Given the spate of unoccupied houses, Nigerians are advocating for the enforcement of property taxation in order to compel home owners to rent the houses at moderate fees.
However, cross section of experts that spoke with LEADERSHIP Newspaper kicked against property taxation on unoccupied houses, describing it as double jeopardy for house owners.
A former president of Nigerian Institute of Town Planners (NITP), Tpl. Steve Onu described property taxation as a veritable tool for financing infrastructure in urban areas.
He challenged property owners to be ready to pay their taxes on demand whether such property is vacant or occupied.
In his view, a developer, Arc Adewunmi Towolawi Okupe kicked against taxation of vacant properties.
This, he noted, was because the landlord is already contending from loss of income from the vacant houses, adding that the landlord would suffer double jeopardy through the enforcement of property taxation.
He was optimistic that property taxation could reduce the effect of vacant housing as well as compelling landlords to reduce the asking rent to mitigate losses.
Okupe added, “Hence more accommodation will be occupied and for uncompleted buildings, the landlord will be forced to look for money to complete to avoid same scenario”.
The architect lamented that property taxation may act as a disincentive for people willing to build houses.
However, managing director of Justin Okpu & Co limited, a facility management company, Prince Justin Okpu assured that the enforcement of property taxation would correct the found- in-wealth distribution in Nigeria.
He noted that if government could exercise the political will to enforce the policy thay it would address the anomaly.
The president of Mortgage Bankers Association of Nigeria, Mr Adeniyi Akinlusi said that property tax should be paid by owners whether its occupied or not.

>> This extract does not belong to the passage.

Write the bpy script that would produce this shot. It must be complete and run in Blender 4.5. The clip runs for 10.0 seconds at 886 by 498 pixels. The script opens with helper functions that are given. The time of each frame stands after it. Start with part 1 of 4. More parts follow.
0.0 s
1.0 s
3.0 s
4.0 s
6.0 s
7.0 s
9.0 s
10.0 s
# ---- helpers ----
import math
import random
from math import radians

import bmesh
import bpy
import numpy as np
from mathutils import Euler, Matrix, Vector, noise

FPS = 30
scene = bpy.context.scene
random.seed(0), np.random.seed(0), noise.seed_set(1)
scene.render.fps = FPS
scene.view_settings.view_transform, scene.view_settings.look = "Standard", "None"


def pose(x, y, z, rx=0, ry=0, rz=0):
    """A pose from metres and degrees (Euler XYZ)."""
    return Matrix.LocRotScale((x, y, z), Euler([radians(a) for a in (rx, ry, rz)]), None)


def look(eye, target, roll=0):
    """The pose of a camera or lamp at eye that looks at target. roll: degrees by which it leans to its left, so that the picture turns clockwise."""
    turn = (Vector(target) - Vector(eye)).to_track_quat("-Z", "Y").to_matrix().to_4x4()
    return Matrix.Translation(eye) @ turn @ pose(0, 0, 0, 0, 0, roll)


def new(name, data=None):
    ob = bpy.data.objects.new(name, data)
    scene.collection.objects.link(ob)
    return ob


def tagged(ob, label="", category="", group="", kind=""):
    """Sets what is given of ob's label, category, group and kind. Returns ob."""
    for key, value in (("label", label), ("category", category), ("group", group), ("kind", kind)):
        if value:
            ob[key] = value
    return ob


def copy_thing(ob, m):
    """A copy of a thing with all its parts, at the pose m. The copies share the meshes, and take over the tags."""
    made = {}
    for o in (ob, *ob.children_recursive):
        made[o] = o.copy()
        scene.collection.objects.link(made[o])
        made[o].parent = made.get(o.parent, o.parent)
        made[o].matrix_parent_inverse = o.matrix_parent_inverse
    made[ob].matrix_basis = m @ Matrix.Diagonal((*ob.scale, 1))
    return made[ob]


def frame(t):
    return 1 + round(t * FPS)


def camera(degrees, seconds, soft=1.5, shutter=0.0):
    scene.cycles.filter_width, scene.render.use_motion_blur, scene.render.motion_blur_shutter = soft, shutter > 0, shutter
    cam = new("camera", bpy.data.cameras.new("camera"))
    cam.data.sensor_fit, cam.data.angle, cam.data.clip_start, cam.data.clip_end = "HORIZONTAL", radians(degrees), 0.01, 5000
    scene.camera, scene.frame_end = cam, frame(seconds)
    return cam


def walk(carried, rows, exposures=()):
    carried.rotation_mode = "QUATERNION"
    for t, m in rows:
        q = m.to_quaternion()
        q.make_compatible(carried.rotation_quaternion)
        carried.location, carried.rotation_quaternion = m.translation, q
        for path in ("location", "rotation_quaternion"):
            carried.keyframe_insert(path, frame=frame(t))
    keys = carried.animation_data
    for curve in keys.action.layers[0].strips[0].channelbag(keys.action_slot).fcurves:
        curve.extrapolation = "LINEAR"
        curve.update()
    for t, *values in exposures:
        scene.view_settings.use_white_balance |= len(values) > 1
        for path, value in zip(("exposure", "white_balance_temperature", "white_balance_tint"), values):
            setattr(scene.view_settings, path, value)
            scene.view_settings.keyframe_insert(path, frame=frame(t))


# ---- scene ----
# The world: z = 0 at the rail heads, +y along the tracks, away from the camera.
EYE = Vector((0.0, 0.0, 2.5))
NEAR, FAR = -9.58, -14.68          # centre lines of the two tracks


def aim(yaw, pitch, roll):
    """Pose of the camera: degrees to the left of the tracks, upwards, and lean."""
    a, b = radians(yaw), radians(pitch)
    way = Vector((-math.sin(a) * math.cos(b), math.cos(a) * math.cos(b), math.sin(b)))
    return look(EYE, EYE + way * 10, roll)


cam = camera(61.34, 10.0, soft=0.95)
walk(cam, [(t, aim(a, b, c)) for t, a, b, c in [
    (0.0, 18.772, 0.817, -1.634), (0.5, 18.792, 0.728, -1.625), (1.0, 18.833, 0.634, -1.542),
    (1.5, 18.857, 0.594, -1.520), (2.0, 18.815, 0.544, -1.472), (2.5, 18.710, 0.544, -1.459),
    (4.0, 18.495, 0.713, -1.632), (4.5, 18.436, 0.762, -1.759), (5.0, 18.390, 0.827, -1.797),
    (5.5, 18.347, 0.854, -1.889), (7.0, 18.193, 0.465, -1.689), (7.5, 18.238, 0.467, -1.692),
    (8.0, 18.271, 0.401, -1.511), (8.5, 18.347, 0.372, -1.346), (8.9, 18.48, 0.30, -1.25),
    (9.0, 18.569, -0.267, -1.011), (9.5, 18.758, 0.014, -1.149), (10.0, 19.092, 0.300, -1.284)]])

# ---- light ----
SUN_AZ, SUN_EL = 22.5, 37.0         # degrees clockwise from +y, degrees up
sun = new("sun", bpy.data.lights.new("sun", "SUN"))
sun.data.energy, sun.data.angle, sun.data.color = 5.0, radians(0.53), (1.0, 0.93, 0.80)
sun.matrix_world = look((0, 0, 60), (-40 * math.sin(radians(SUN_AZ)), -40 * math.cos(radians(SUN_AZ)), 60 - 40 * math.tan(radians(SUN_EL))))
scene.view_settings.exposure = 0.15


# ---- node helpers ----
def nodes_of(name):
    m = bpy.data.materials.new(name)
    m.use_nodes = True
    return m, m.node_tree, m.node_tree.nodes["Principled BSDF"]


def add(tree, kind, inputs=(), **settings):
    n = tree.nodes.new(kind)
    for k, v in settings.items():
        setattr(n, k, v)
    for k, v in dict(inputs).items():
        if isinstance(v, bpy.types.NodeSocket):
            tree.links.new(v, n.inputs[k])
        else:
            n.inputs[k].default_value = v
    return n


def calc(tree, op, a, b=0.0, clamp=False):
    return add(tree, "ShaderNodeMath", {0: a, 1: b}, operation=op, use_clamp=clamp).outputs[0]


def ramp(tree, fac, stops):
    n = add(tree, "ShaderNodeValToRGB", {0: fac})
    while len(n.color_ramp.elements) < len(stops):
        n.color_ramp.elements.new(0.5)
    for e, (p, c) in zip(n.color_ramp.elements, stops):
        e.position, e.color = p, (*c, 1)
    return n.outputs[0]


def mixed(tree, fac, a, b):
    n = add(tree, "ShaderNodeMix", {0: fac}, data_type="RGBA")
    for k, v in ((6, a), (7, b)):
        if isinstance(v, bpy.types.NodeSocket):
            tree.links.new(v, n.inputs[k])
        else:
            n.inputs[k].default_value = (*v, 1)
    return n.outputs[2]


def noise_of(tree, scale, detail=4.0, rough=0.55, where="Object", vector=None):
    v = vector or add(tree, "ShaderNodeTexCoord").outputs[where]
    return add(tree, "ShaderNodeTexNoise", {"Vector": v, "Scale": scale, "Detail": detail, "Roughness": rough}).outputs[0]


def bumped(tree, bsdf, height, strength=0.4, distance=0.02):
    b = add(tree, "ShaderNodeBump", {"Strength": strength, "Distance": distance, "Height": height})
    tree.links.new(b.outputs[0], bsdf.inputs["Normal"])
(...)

He noted that if there is any law that empowers people to own a house that it remained the choice of any house owner to either rent it, occupy it or leave it vacant.
Akinlusi however added that the enactment of property taxation law could serve as an incentive that would mandate homeowners to put the property in use.
He said that whether the properties are rented or not does not mean that government should not engage with property owners.
The president advocated that property taxation should be affordable to enable homeowners meet up with the payment.
Given the state of Nigeria’s economy, he urged government’s to parley with the stakeholders and owners before enacting such law adding that property owners pay property tax in other countries whether the houses are occupied or unoccupied.
According to him, “Government should also do its own bit because people wants to see that the taxation will be utilised in building amenities within the environment because they believe that other taxes collected are not utilised”.
Akinlusi stated that home owners might be encouraged to pay the tax if there are projects that would be constructed using the tax.
Lending his voice, the immediate past president of Nigerian Institution of Estate Surveyors & Valuers (NIESV), Dr Bolarinde Joshua Patunola-Ajayi noted that property taxation had been enforced since the beginning of human existence.
He said, “ When our parents were given land to cultivate in the community, at the end of the year, they will take yams and rice to the community head including goats, which is tax; it’s an obligation that you must fulfil and when you don’t do it, the chief’s messenger will remind you about it”.
Patunola-Ajayi referenced a law in England known as Poor Relief tax 160, meant for the collection of taxes to assist the poor.
He asserted that Nigeria’s constitution stated clearly that each local government could collect tenement rate on each building but with some exemption that were not highlighted.
The expert disclosed that property taxation is not a new law adding that payment of tenement rate is another form of property taxation.
On tenement rate, he revealed that upon the valuation of each house, that the rate would be paid to the local government according to the constitution.
He lamented that states have taken over the collection of tenemant tax reserved for local government thereby changing the professional principle from what has been in practice in many parts of the world.
This he said is one of the reasons why the success stories are limited even as he wondered why state governments collect tenement rate without engaging the services of Valuers.
He appealed to state governments to engage estate surveyors and valuers that are empowered by law to determine the tax payable on each buildings and structures.
Contributing, the principal consultant of AA Abdulfatai & Co, ESV Abdulfatai Abdulrauf rejected the taxation of unoccupied properties since such category of houses failed to generate income for the owner.
This he said was because of the existence of laws of taxation like ground rent and tenement rate paid by house owners and some occupants.
He noted that it’s almost impossible for federal government to checkmate unoccupied houses since Abuja property market is driven by law of demand and supply.
The expert said that when there is no demand that the value of the property would depreciate but would appreciate when in high demand.
“Some people who cannot continue with their artifical lifestyle are moving to suburbs where there are cheaper lands to build or rent at a cheaper rate”, he added.
He pleaded with real estate experts to intimate their clients on the actual value of any property saying that some properties were over-valued when the actual value is less the amount.
Abdulrauf asserted that the entire properties in Abuja were built on artificial value both for the landlord and tenant.
He said, “It is now that we are facing the reality of what the actual rate should be either for the landlord or tenant but the issue is that landlords should accept the economic hardship and review the rent downward”.